In Hong Kong, the apparent return to consumer inflation last month is something of a mirage. The year-on-year rise in consumer prices is entirely explained by the expiry of the government's subsidy for household electricity bills, which was introduced last year in order to massage headline inflation rates lower.

With the subsidy now removed, the utilities component of the CPI has increased sharply. But as the first chart below shows, if you strip out the distorting effects of the government's measures, Hong Kong prices are still falling on an annual basis, indicating inflation pressure is less severe than the headline rate implies.

On the mainland, too, the apparent return of inflationary pressure may not be quite the threat it seems. For one thing, growth over the past 12 months may not have been as strong as the official 7.9 per cent figure implies.

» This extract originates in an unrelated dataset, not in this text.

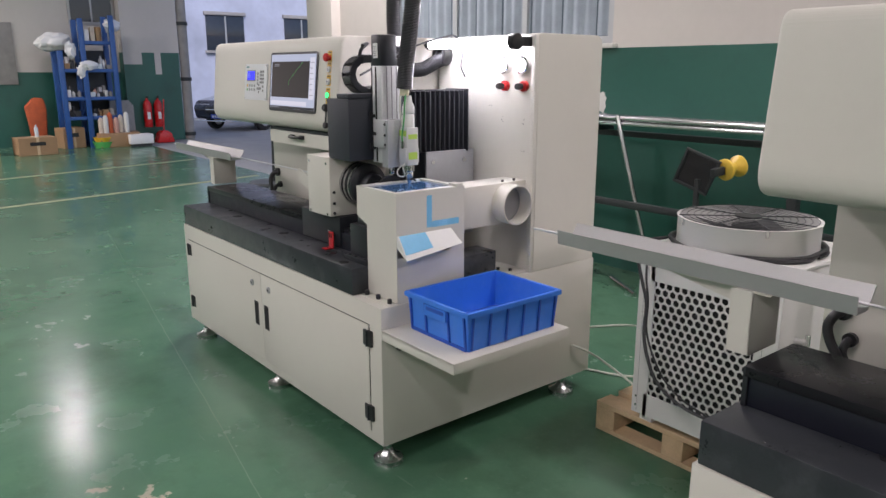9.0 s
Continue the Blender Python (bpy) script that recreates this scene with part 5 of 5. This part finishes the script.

Charles Dumas at independent economic consultancy Lombard Street Research has calculated his own numbers for the mainland's inflation-adjusted growth rates, based on nominal GDP data and a deflator derived from published indices.

He reckons that the slowdown in the last quarter of last year and the first three months of this year was much more severe than official figures indicate, and that the mainland economy contracted 6.5 per cent over the six-month period.

The rebound since then has been undeniably impressive, thanks to government stimulus efforts and ballooning credit growth. But according to Dumas, the depth of the slowdown means that year-on-year growth rates this year have been a lot more modest than the government claims (see the second chart below).

That would imply that the deflationary output gap that Beijing is now working hard to close may have been considerably wider than indicated by the official data, postponing the risk of price rises.

And with recent growth almost entirely powered by investment, any scaling back of stimulus spending or bank lending is likely to lead to a significant moderation in domestic demand, damping down inflation pressure.

Moreover, with some of this year's new bank loans inevitably channelled into industrial expansion, excess capacity in manufacturing should help keep a lid on goods prices.

That doesn't mean inflation cannot rear its ugly head somewhere else. With new bank loans over the first nine months of the year up almost 150 per cent from the same period in 2008, all that extra cash has to go somewhere.

At the moment, a lot is being channelled into the stock and property markets, where it risks fuelling asset price bubbles. Some has been poured into commodity markets, where it has helped push up the prices of tradable metals. And over the next year, there is a danger domestic food prices on the mainland will begin to rise at a faster clip.

But given the continuing softness of private demand, the threat of rapid across-the-board consumer price inflation either in Hong Kong or on the mainland looks reassuringly remote.